Matt Hancock should be dealing with NHS waiting lists – not spending hours on the past
There was something jarring about watching the health secretary spend more than four hours talking about the past on the day that NHS waiting lists hit 5.1 million, writes John Rentoul
Matt Hancock agreed with Dominic Cummings, his tormentor, more than expected. While most of Cummings’s lurid charges against the health secretary fell by the wayside for lack of evidence, Hancock said he “bitterly” regretted that he had failed to overrule the scientific advice at the start of the pandemic in order to shut down society earlier.
To that extent he shared Cummings’s self-criticism of the entire government for being too slow to realise what it was up against. But that was fairly safe ground for the health secretary, because as long as he could claim to have followed the clinical advice, all the condemnation made with the benefit of hindsight bounced harmlessly off him.
As for Cummings’s specific criticisms of him, he was able to sweep them aside because, as he said: “It is telling that no evidence has been provided – there is a reason for that, I think.” He was asked if he knew that Cummings wanted the prime minister to fire him. “Yes, because he briefed the newspapers at the time,” said Hancock. “Or someone briefed the newspapers and I now have a better idea who it was.”

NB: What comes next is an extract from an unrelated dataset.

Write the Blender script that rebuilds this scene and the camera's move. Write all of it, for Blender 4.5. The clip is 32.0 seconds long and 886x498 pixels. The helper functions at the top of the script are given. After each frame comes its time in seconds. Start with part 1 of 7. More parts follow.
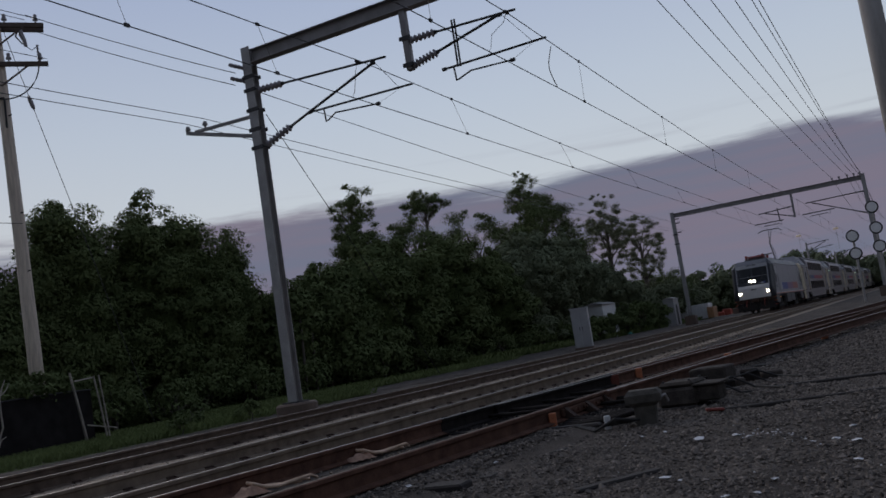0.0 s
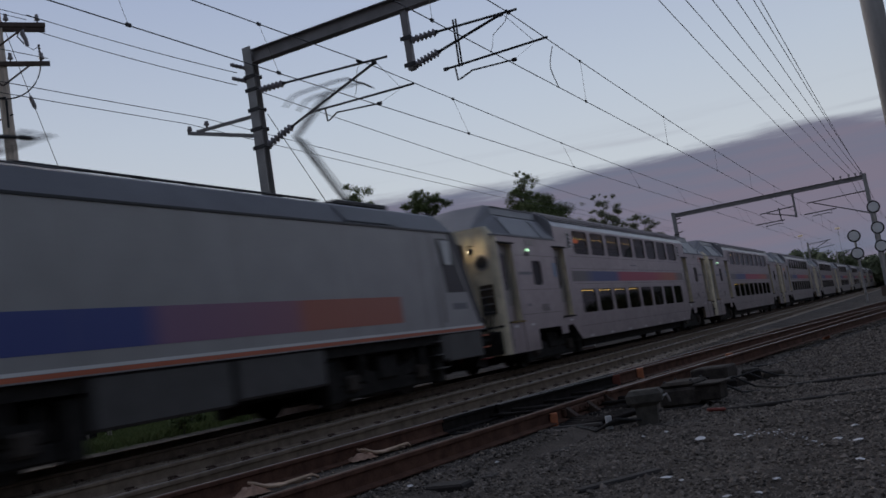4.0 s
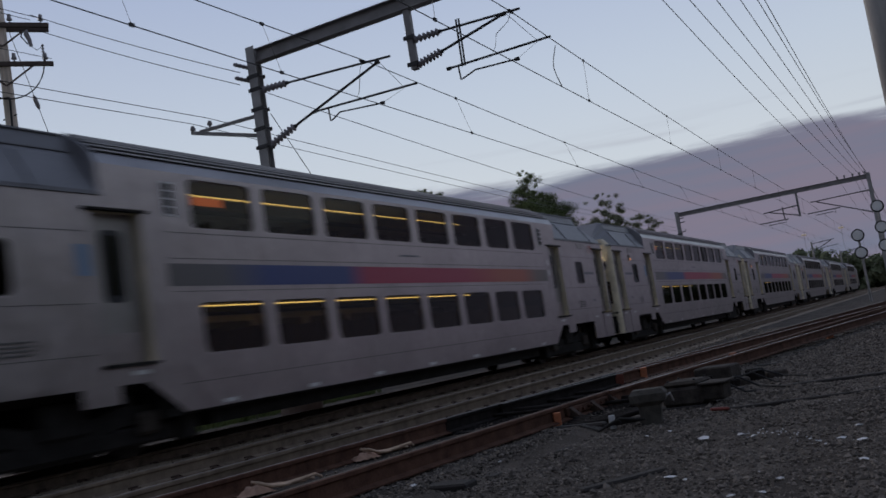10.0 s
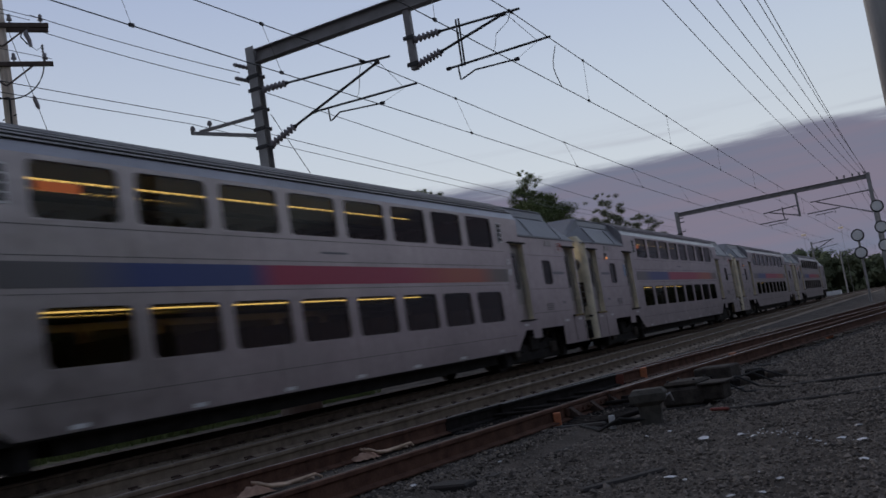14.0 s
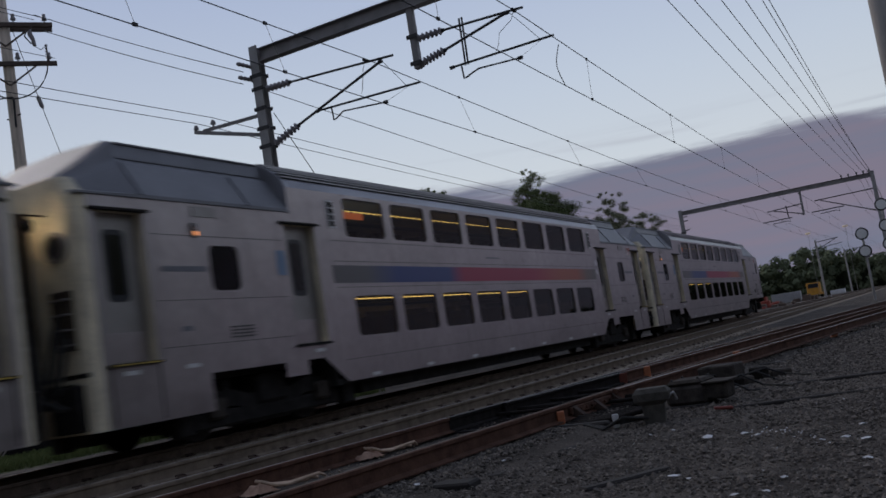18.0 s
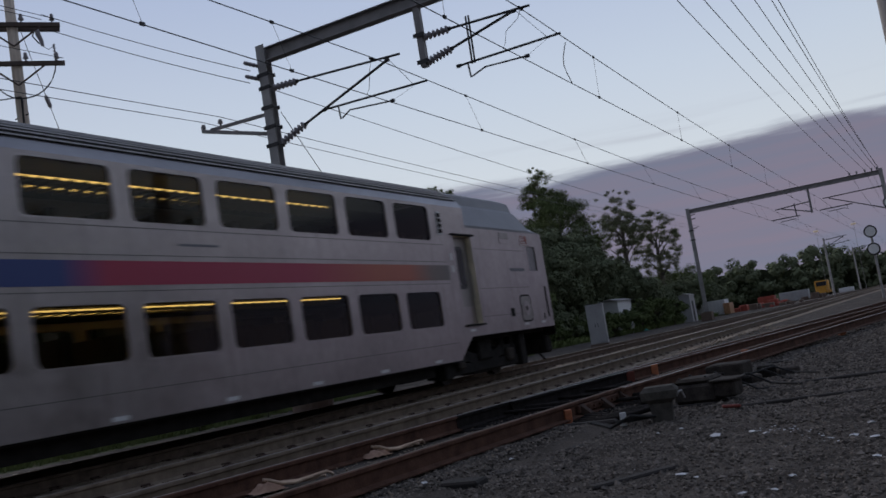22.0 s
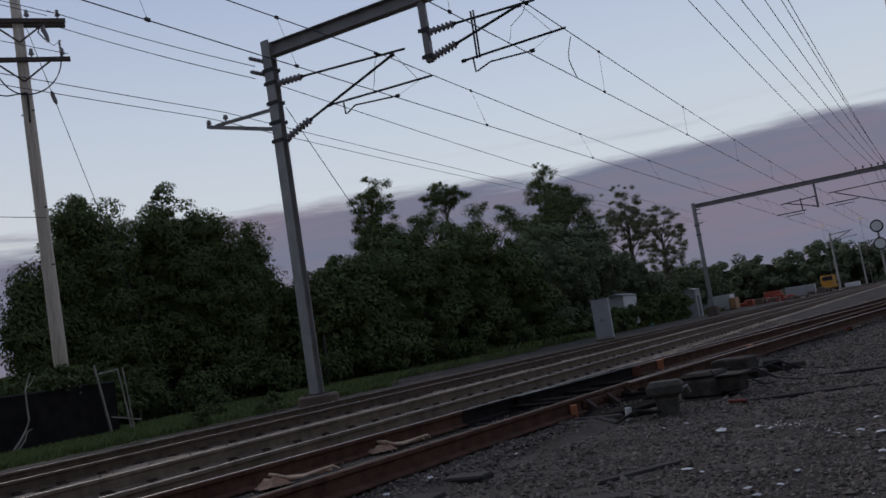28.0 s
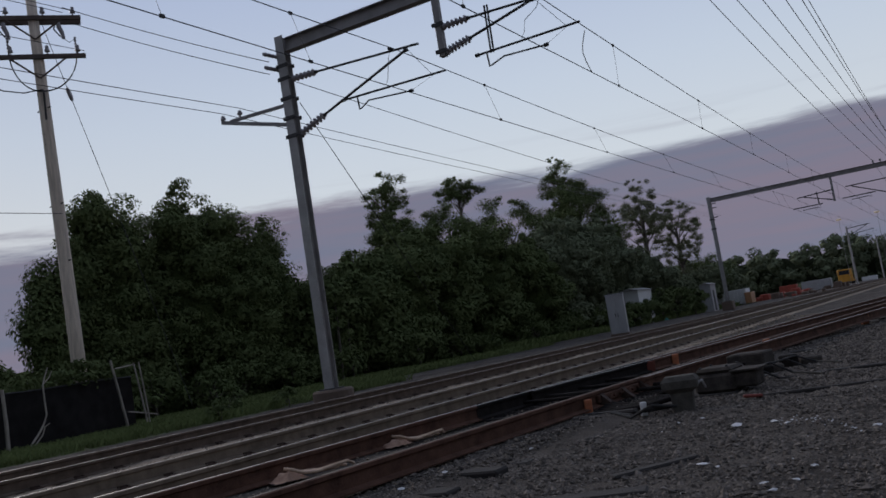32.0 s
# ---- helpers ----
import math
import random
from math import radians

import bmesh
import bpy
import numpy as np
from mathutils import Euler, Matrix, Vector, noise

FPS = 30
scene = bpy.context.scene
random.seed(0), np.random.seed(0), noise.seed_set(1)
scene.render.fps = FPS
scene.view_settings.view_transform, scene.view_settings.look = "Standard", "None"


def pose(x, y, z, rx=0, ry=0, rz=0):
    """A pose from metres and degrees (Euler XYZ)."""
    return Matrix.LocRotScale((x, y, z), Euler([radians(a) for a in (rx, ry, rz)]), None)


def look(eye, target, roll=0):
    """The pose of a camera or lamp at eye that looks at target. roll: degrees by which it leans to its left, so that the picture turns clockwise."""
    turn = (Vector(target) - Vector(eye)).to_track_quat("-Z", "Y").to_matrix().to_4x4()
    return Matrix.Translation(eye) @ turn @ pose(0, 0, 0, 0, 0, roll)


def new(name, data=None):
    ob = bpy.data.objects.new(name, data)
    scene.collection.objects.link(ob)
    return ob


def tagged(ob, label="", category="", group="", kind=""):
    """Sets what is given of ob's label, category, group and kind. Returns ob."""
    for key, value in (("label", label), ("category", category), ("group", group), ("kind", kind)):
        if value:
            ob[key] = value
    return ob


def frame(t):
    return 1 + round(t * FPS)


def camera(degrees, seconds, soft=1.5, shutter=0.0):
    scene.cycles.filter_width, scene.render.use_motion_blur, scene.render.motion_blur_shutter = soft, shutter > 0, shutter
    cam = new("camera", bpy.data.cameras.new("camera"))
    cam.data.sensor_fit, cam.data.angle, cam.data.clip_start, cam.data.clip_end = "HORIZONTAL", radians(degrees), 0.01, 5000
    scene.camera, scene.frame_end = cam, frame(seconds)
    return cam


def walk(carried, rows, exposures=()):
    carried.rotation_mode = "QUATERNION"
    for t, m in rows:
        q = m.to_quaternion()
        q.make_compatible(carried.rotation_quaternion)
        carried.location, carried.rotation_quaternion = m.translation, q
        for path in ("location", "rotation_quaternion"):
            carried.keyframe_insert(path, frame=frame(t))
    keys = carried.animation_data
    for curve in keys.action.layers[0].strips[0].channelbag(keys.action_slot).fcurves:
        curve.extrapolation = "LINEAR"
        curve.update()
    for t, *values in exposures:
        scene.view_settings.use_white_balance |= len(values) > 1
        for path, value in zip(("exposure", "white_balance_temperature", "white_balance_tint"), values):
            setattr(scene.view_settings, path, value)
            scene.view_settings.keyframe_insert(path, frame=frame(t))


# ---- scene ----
EYE = (0.0, 0.0, 0.75)


def aim(yaw, pitch, roll):
    """The camera's pose: degrees to the left of the track's line, up, and lean."""
    a, p = radians(yaw), radians(pitch)
    ahead = Vector((-math.sin(a) * math.cos(p), math.cos(a) * math.cos(p), math.sin(p)))
    return look(EYE, Vector(EYE) + ahead * 20, roll)


cam = camera(51.49, 32.0, 1.6, 0.5)
PATH = [
    (0, 26.71, 6.29, -8.92), (2, 26.715, 6.29, -8.91), (3, 26.73, 6.29, -8.90), (3.5, 26.77, 6.295, -8.90),
    (5.5, 26.82, 6.29, -8.88), (6, 26.84, 6.28, -8.89), (6.5, 26.96, 6.28, -8.91), (7.5, 26.995, 6.285, -8.90),
    (9, 26.995, 6.29, -8.90), (11, 26.995, 6.295, -8.92), (13, 26.99, 6.295, -8.905), (14.5, 26.985, 6.297, -8.93),
    (16.5, 27.03, 6.285, -8.925), (17, 27.12, 6.29, -8.945), (18, 27.21, 6.262, -8.955), (19, 27.275, 6.222, -8.955),
    (19.5, 27.33, 6.203, -8.975), (20, 27.467, 6.217, -8.99), (20.5, 27.64, 6.24, -9.0), (21, 27.66, 6.245, -9.01),
    (22, 27.66, 6.238, -9.005), (23, 27.68, 6.24, -8.985), (24, 27.725, 6.238, -8.975), (25, 27.76, 6.2, -8.99),
    (25.5, 27.96, 6.18, -9.01), (27.5, 28.026, 5.99, -9.045), (28, 28.035, 5.99, -9.045), (28.5, 28.19, 6.0, -9.07),
    (29, 28.33, 5.978, -9.07), (29.5, 28.405, 5.942, -9.04), (30, 28.42, 5.937, -9.025), (30.5, 28.5, 5.92, -9.03),
    (31, 28.58, 5.82, -9.03), (31.5, 28.735, 5.8, -9.06), (32, 28.957, 5.813, -9.09)]
walk(cam, [(t, aim(y, p, r)) for t, y, p, r in PATH],
     [(0, -0.05), (3.5, -0.06), (6, 0.07), (20, 0.07), (22.5, 0.16), (23.4, 0.14), (24, 0.04), (25.5, 0.03), (28, 0.08), (30, 0.12), (32, 0.12)])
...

Hancock was also helped by the wild tone of Cummings’s attack on him two weeks ago, which meant that he sounded measured and reasonable when he said he was a “team player” without needing to say that Cummings was not; and that “government has operated better over the past six months” without needing to say that Cummings left the government six months ago.
He concluded his evidence by thanking MPs for giving him “the opportunity to set out the facts and the truth”, without needing to say that Cummings might have set out something different.
That is not to say that Hancock had an easy time. Greg Clark, chair of the science and technology committee, was brilliantly precise in skewering him on the idea that there was a scientific “consensus” that coronavirus was unlikely to be spread by people without symptoms. The Sage minutes at an early meeting on 28 January 2020 had said that there was some evidence of asymptomatic transmission.
These are all important questions, and there are lessons for dealing with future pandemics, mainly about avoiding fixed ideas about new diseases and challenging scientific advice. But there was something jarring about watching the health secretary spend more than four hours talking about the past on the day that NHS waiting lists hit 5.1 million.
The urgent priority now is for the NHS to work on the backlog created by the disaster of coronavirus. The health service is reporting big increases in the numbers of people suffering serious conditions that have been made worse by the delays of the past 15 months. The waiting list numbers include 385,000 people waiting more than a year, 65,000 waiting for a year and a half and 2,700 waiting more than two years.
These are terrible figures, and the health secretary ought to be mobilising the whole power of the state to try to increase NHS capacity as quickly as possible. That ought to be more important than going over rather familiar ground about the handling of the pandemic. Indeed, the territory is so familiar that Clark at one point summed up the committee’s conclusions, even while the interrogation was going on: that the first lockdown was too slow and that testing capacity was insufficient.
Given that both of these conclusions were well aired at the time and especially in the days and weeks that followed the March 2020 lockdown, this does not take us much further forward. Of more interest to next year’s public inquiry might be the arguments over the November 2020 and January 2021 lockdowns, about which Hancock was much less forthcoming.
I know Hancock has to be held accountable, but I would have preferred it if he had spent this morning working on how to ensure that the NHS recovers as quickly as possible from the crisis.